8. The Future: A Hybrid Financial Ecosystem?
Could we be heading toward a hybrid financial ecosystem where cryptocurrencies coexist with traditional fiat currencies and CBDCs?
- Complementary Roles: Cryptocurrencies could serve as investment vehicles, niche mediums of exchange in tech-savvy communities, or even stores of value in unstable economies. Meanwhile, CBDCs could fulfill everyday transactional needs and governmental regulatory requirements.
- Technological Innovations: Ongoing advancements in blockchain technology, such as the development of Ethereum 2.0 and Layer 2 solutions, promise to address scalability and cost issues. These innovations could make cryptocurrencies more viable as money in the future.
- Cultural and Generational Shifts: Younger generations, who are more tech-savvy and skeptical of traditional financial institutions, may be more inclined to adopt cryptocurrencies as a form of money.

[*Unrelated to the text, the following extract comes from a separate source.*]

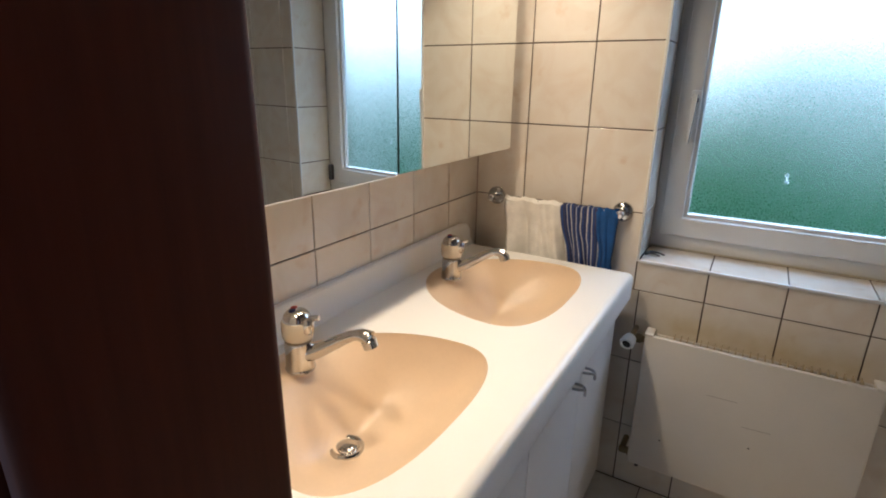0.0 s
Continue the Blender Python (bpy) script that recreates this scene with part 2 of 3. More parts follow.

This cultural shift could drive broader acceptance and integration into the global economy.
Conclusion: Can Cryptocurrency Be Used as Money?
The answer is both yes and no. While cryptocurrencies hold the potential to serve as money, they currently face significant challenges in fulfilling all three fundamental functions of money. Their volatility, regulatory uncertainty, and lack of universal acceptance hinder their adoption as a medium of exchange, store of value, and unit of account. However, with technological advancements, regulatory clarity, and shifting cultural attitudes, cryptocurrencies may very well carve out a unique place in the global financial ecosystem, possibly coexisting with fiat currencies and CBDCs.
The future of money is likely to be more diverse and digital than ever before, with cryptocurrencies playing a role that complements rather than replaces traditional forms of money. As we navigate this evolving landscape, one thing is clear: the debate on whether cryptocurrencies can be used as money is far from over.